Can the data below be echoed back word for word?
↓↓↓
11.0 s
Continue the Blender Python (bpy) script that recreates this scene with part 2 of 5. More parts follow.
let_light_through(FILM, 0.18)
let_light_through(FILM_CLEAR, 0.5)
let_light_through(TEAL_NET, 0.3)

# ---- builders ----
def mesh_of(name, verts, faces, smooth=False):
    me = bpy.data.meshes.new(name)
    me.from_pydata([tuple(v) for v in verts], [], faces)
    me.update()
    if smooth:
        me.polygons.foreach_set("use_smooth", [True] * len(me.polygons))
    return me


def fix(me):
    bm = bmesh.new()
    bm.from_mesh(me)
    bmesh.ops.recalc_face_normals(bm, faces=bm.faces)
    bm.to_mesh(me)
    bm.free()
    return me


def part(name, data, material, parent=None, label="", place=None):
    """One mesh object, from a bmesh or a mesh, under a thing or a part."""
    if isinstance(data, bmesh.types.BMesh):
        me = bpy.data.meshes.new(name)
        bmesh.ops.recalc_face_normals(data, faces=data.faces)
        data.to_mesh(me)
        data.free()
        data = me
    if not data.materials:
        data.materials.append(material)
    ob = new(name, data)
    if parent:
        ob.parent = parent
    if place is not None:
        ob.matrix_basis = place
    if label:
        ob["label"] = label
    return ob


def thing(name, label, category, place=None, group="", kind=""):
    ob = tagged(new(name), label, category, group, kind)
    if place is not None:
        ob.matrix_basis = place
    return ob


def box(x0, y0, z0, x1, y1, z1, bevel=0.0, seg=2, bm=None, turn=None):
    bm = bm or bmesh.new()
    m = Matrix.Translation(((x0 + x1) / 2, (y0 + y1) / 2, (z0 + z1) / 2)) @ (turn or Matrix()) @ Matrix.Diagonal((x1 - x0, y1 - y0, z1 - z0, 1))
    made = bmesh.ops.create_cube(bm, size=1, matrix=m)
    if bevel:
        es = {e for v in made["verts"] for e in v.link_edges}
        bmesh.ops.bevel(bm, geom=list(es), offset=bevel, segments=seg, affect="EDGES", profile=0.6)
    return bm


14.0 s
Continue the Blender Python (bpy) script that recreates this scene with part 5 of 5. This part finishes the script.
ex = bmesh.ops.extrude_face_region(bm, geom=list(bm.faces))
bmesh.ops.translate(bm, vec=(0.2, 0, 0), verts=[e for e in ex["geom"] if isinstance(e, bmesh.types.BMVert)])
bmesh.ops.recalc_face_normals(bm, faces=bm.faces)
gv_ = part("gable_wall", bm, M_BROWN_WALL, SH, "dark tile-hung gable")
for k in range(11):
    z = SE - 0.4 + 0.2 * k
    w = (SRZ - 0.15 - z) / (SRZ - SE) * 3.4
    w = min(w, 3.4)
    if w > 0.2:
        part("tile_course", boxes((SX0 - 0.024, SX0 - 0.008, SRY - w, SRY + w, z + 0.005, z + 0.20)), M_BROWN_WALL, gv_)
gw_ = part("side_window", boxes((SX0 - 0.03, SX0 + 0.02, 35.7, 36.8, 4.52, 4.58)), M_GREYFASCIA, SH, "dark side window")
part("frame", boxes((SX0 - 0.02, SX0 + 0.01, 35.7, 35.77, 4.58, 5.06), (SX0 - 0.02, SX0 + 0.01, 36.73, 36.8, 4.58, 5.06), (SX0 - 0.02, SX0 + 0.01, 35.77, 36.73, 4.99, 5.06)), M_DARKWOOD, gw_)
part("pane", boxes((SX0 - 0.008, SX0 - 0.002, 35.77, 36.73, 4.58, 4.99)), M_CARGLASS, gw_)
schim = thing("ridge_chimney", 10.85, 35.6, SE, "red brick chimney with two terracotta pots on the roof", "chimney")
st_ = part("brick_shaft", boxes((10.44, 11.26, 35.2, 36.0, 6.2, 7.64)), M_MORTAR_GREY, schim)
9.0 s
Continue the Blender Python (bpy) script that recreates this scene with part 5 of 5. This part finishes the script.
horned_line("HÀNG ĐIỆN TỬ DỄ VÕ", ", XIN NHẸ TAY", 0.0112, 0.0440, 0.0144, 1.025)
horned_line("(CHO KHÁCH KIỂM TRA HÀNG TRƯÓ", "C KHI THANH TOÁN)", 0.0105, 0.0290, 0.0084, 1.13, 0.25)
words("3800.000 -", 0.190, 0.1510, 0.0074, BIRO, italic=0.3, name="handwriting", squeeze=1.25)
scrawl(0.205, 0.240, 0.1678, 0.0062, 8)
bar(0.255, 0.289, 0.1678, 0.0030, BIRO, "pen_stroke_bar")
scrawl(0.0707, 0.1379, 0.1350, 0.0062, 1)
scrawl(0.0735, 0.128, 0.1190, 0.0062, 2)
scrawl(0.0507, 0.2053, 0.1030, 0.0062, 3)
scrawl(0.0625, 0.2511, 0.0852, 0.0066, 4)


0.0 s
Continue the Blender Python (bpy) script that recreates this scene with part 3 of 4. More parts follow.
↑↑↑
Output below
11.0 s
Continue the Blender Python (bpy) script that recreates this scene with part 2 of 5. More parts follow.
let_light_through(FILM, 0.18)
let_light_through(FILM_CLEAR, 0.5)
let_light_through(TEAL_NET, 0.3)

# ---- builders ----
def mesh_of(name, verts, faces, smooth=False):
    me = bpy.data.meshes.new(name)
    me.from_pydata([tuple(v) for v in verts], [], faces)
    me.update()
    if smooth:
        me.polygons.foreach_set("use_smooth", [True] * len(me.polygons))
    return me


def fix(me):
    bm = bmesh.new()
    bm.from_mesh(me)
    bmesh.ops.recalc_face_normals(bm, faces=bm.faces)
    bm.to_mesh(me)
    bm.free()
    return me


def part(name, data, material, parent=None, label="", place=None):
    """One mesh object, from a bmesh or a mesh, under a thing or a part."""
    if isinstance(data, bmesh.types.BMesh):
        me = bpy.data.meshes.new(name)
        bmesh.ops.recalc_face_normals(data, faces=data.faces)
        data.to_mesh(me)
        data.free()
        data = me
    if not data.materials:
        data.materials.append(material)
    ob = new(name, data)
    if parent:
        ob.parent = parent
    if place is not None:
        ob.matrix_basis = place
    if label:
        ob["label"] = label
    return ob


def thing(name, label, category, place=None, group="", kind=""):
    ob = tagged(new(name), label, category, group, kind)
    if place is not None:
        ob.matrix_basis = place
    return ob


def box(x0, y0, z0, x1, y1, z1, bevel=0.0, seg=2, bm=None, turn=None):
    bm = bm or bmesh.new()
    m = Matrix.Translation(((x0 + x1) / 2, (y0 + y1) / 2, (z0 + z1) / 2)) @ (turn or Matrix()) @ Matrix.Diagonal((x1 - x0, y1 - y0, z1 - z0, 1))
    made = bmesh.ops.create_cube(bm, size=1, matrix=m)
    if bevel:
        es = {e for v in made["verts"] for e in v.link_edges}
        bmesh.ops.bevel(bm, geom=list(es), offset=bevel, segments=seg, affect="EDGES", profile=0.6)
    return bm


14.0 s
Continue the Blender Python (bpy) script that recreates this scene with part 5 of 5. This part finishes the script.
ex = bmesh.ops.extrude_face_region(bm, geom=list(bm.faces))
bmesh.ops.translate(bm, vec=(0.2, 0, 0), verts=[e for e in ex["geom"] if isinstance(e, bmesh.types.BMVert)])
bmesh.ops.recalc_face_normals(bm, faces=bm.faces)
gv_ = part("gable_wall", bm, M_BROWN_WALL, SH, "dark tile-hung gable")
for k in range(11):
    z = SE - 0.4 + 0.2 * k
    w = (SRZ - 0.15 - z) / (SRZ - SE) * 3.4
    w = min(w, 3.4)
    if w > 0.2:
        part("tile_course", boxes((SX0 - 0.024, SX0 - 0.008, SRY - w, SRY + w, z + 0.005, z + 0.20)), M_BROWN_WALL, gv_)
gw_ = part("side_window", boxes((SX0 - 0.03, SX0 + 0.02, 35.7, 36.8, 4.52, 4.58)), M_GREYFASCIA, SH, "dark side window")
part("frame", boxes((SX0 - 0.02, SX0 + 0.01, 35.7, 35.77, 4.58, 5.06), (SX0 - 0.02, SX0 + 0.01, 36.73, 36.8, 4.58, 5.06), (SX0 - 0.02, SX0 + 0.01, 35.77, 36.73, 4.99, 5.06)), M_DARKWOOD, gw_)
part("pane", boxes((SX0 - 0.008, SX0 - 0.002, 35.77, 36.73, 4.58, 4.99)), M_CARGLASS, gw_)
schim = thing("ridge_chimney", 10.85, 35.6, SE, "red brick chimney with two terracotta pots on the roof", "chimney")
st_ = part("brick_shaft", boxes((10.44, 11.26, 35.2, 36.0, 6.2, 7.64)), M_MORTAR_GREY, schim)
9.0 s
Continue the Blender Python (bpy) script that recreates this scene with part 5 of 5. This part finishes the script.
horned_line("HÀNG ĐIỆN TỬ DỄ VÕ", ", XIN NHẸ TAY", 0.0112, 0.0440, 0.0144, 1.025)
horned_line("(CHO KHÁCH KIỂM TRA HÀNG TRƯÓ", "C KHI THANH TOÁN)", 0.0105, 0.0290, 0.0084, 1.13, 0.25)
words("3800.000 -", 0.190, 0.1510, 0.0074, BIRO, italic=0.3, name="handwriting", squeeze=1.25)
scrawl(0.205, 0.240, 0.1678, 0.0062, 8)
bar(0.255, 0.289, 0.1678, 0.0030, BIRO, "pen_stroke_bar")
scrawl(0.0707, 0.1379, 0.1350, 0.0062, 1)
scrawl(0.0735, 0.128, 0.1190, 0.0062, 2)
scrawl(0.0507, 0.2053, 0.1030, 0.0062, 3)
scrawl(0.0625, 0.2511, 0.0852, 0.0066, 4)


0.0 s
Continue the Blender Python (bpy) script that recreates this scene with part 3 of 4. More parts follow.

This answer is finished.